Designers at French automotive manufacturer, Renault, have created a concept car to commemorate the 50th anniversary of the death of France’s best-known 20th century architect Le Corbusier, dubbed the Coupé Corbusier. With a long, high-level hood, a low glasshouse cockpit, and dihedral doors hinged at the rear, the Coupé Corbusier is a melange of geometric shapes and rounded angles that reflect the signature style of the great architect.
- Born Charles-Édouard Jeanneret-Gris in Switzerland on October 6, 1887, and more famously known as Le Corbusier (a pseudonym adopted when he moved to France and made it his home), the man to whom this concept car pays tribute was an architect, designer, painter, and one of the foremost pioneers of modern architecture.
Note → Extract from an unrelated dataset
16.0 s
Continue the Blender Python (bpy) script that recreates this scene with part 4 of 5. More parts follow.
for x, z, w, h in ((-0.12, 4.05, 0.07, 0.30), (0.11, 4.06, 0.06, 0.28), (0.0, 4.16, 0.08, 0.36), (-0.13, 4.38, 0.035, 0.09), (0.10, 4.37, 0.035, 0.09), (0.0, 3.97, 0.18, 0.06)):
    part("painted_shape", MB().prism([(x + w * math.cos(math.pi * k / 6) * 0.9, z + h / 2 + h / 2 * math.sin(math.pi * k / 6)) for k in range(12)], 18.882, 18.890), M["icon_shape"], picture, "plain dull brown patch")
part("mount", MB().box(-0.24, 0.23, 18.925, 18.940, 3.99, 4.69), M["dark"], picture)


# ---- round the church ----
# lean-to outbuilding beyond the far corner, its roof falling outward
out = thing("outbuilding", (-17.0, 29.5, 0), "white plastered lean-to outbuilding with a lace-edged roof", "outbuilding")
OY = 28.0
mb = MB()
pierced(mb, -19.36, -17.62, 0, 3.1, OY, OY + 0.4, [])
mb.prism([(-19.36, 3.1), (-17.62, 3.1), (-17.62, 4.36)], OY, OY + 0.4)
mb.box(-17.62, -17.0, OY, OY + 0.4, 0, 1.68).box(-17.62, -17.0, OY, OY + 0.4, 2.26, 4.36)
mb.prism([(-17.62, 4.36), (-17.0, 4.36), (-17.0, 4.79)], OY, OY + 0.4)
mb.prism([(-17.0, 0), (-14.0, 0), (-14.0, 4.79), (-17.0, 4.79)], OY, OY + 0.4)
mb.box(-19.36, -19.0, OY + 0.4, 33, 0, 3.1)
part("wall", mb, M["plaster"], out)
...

In a career spanning five decades, his building designs were constructed across Europe, India, and the Americas. This year marks the 50th anniversary of his death in August, 1965.
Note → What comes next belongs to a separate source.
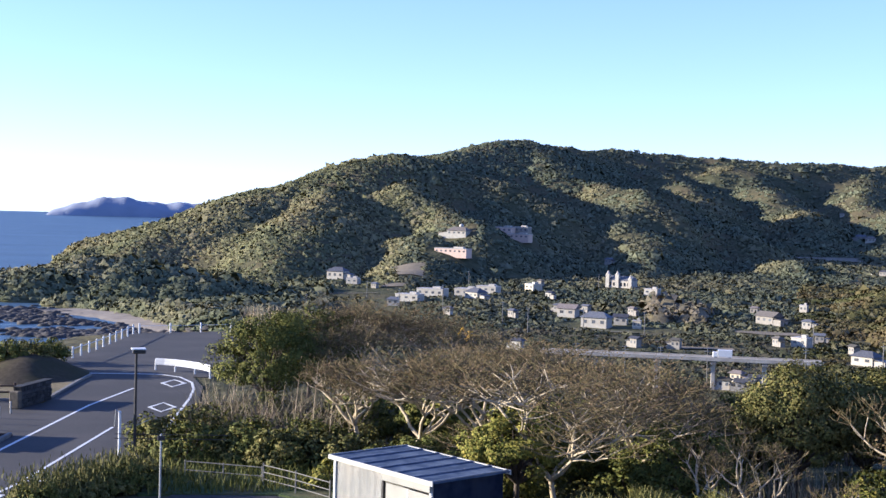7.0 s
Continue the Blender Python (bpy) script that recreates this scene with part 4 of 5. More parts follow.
# evergreens
EVER = [
    ("broad evergreen tree with a dense rounded green crown", 10.4, 80, 3.2, 3.0, 6.0, M_LEAF, 190, 0.62),
    ("broad evergreen tree with a dense rounded green crown", 12.2, 85, 3.6, 2.8, 5.9, M_LEAF, 170, 0.64),
    ("olive-green evergreen tree with a rounded crown", 33.0, 58, 2.2, 2.9, 6.6, M_LEAF_B, 130, 0.55),
    ("olive-green evergreen tree with a rounded crown", 35.8, 60, 2.0, 2.6, 6.2, M_LEAF_B, 120, 0.55),
    ("dense dark green evergreen tree with an uneven crown", 46.3, 54, 2.8, 3.6, 7.6, M_LEAF_D, 190, 0.6),
    ("dense dark green evergreen tree with an uneven crown", 49.0, 57, 2.8, 3.6, 8.2, M_LEAF_D, 190, 0.6),
    ("dense dark green evergreen tree with an uneven crown", 44.6, 60, 2.4, 2.6, 6.2, M_LEAF_D, 140, 0.55),
    ("dense dark green evergreen tree with an uneven crown", 44.2, 49, 1.9, 2.2, 4.4, M_LEAF_D, 100, 0.5),
    ("dense dark green evergreen tree with an uneven crown", 51.4, 53, 2.4, 2.6, 7.0, M_LEAF_D, 130, 0.55),
    ("dense dark green evergreen tree with an uneven crown", 47.8, 48, 2.0, 2.4, 4.8, M_LEAF_D, 110, 0.5),
    ("bushy withered tree with clinging brown leaves", 40.0, 55, 2.6, 2.6, 6.2, M_LEAF_BROWN, 110, 0.5),
    ("bushy withered tree with clinging brown leaves", 42.6, 58, 2.2, 2.4, 6.0, M_LEAF_BROWN, 90, 0.5),
    ("bushy withered tree with clinging brown leaves", 38.2, 57, 1.9, 2.0, 5.4, M_LEAF_BROWN, 80, 0.45),
    ("bushy tree with bright yellow-green leaves", 21.3, 52.5, 2.0, 1.7, 4.6, M_LEAF_Y, 90, 0.45),
    ("bushy tree with bright yellow-green leaves", 36.6, 49, 1.6, 1.6, 3.6, M_LEAF_Y, 70, 0.45),
    ("dark green evergreen bush tree under the bare limbs", 17.6, 57, 3.0, 1.4, 2.6, M_LEAF, 110, 0.5),
    ("dark green evergreen bush tree under the bare limbs", 22.5, 60, 3.0, 1.6, 3.4, M_LEAF, 110, 0.5),
    ("dark green evergreen bush tree under the bare limbs", 28.6, 56, 2.8, 1.8, 4.0, M_LEAF, 120, 0.5),
    ("dark green evergreen bush tree under the bare limbs", 31.5, 62, 2.4, 2.0, 4.6, M_LEAF, 110, 0.5),
]
for i, (label, az, r, rx, rz, top, mat, cl, cr) in enumerate(EVER):
    x, y, z = spot(az, r)
    leafy_tree("tree" if mat != M_LEAF else "evergreen_tree", label, (x, y, z), rx, rz, top - z, 120 + i, mat, clumps=cl, per=170 if mat != M_LEAF_BROWN else 70, clump_r=cr, leaf=0.07 if mat != M_LEAF_BROWN else 0.06)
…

"The Design teams at Groupe Renault are proud to pay homage to the visionary architect and designer who reinvented architecture and made it more broadly accessible," said Renault. "His thought and value structure is one that we share... The ideas of simplicity, a visually- and aesthetically-pleasing structure, geometric elegance and mastery of light guided the designers in the creation of the Coupé Corbusier concept car."
Beginning two years ago, design teams at Groupe Renault have been regularly tasked with working on forward-looking subjects that may predict possible future vehicles completely unrelated to Renault range renewals. These exercises are said to provide staff with the opportunity to explore new ideas and provide their creatives with a break from standard design tasks so that they can participate in recreational, free-range vehicle art. This year, the teams chose to draw on the topic of "French cultural objects" to which they referred to the 1930s; the so-called golden age of French automobiles.
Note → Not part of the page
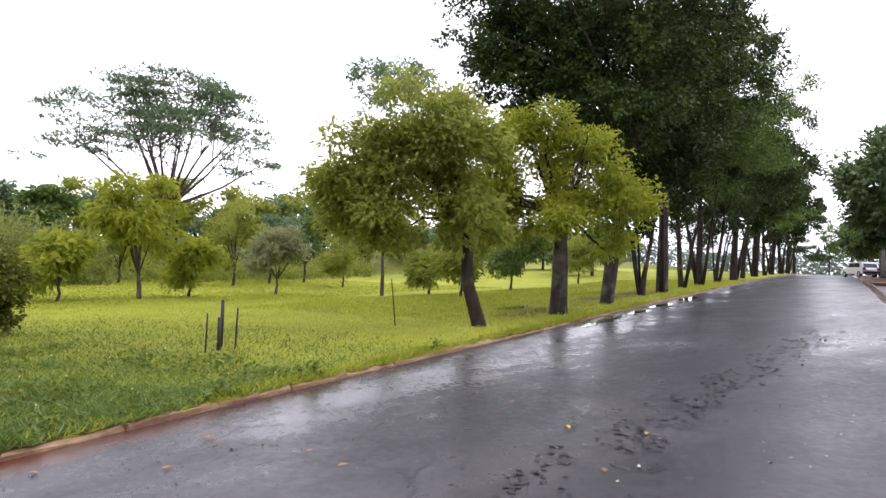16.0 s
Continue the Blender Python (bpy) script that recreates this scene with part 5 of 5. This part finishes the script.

"The influence of Le Corbusier asserted itself as the obvious source of reflection, as a sort of conceptual prequel to the modern automobile," said Renault in regard to the design.
Having said this, though evidence may be found in the use of swooping guards as found in automobiles of the period, and the geometric shapes of Le Corbusier are peppered throughout the body, the concept also includes some design cues discernible from other Renault Concepts – such as the 2014 KWID – particularly noticeable in the use of dihedral doors and the large and prominent radiator grill.
As to the specifications for the vehicle, however, Renault has not proffered any clue to its dimensions or the powertrain driving it, if there is one at all. Seemingly a static display, the vehicle is being shown at a modernist villa in Poissy on the outskirts of Paris, in an exhibition entitled Cars for living: the automobile and modernism in the 20th and 21st centuries.
Along with a range of other automobile creations and artwork, France’s Centre des Monuments Nationaux has organized the exhibition to celebrate French automobile design and manufacturing heritage, which runs from October 22, 2015 to March 20, 2016.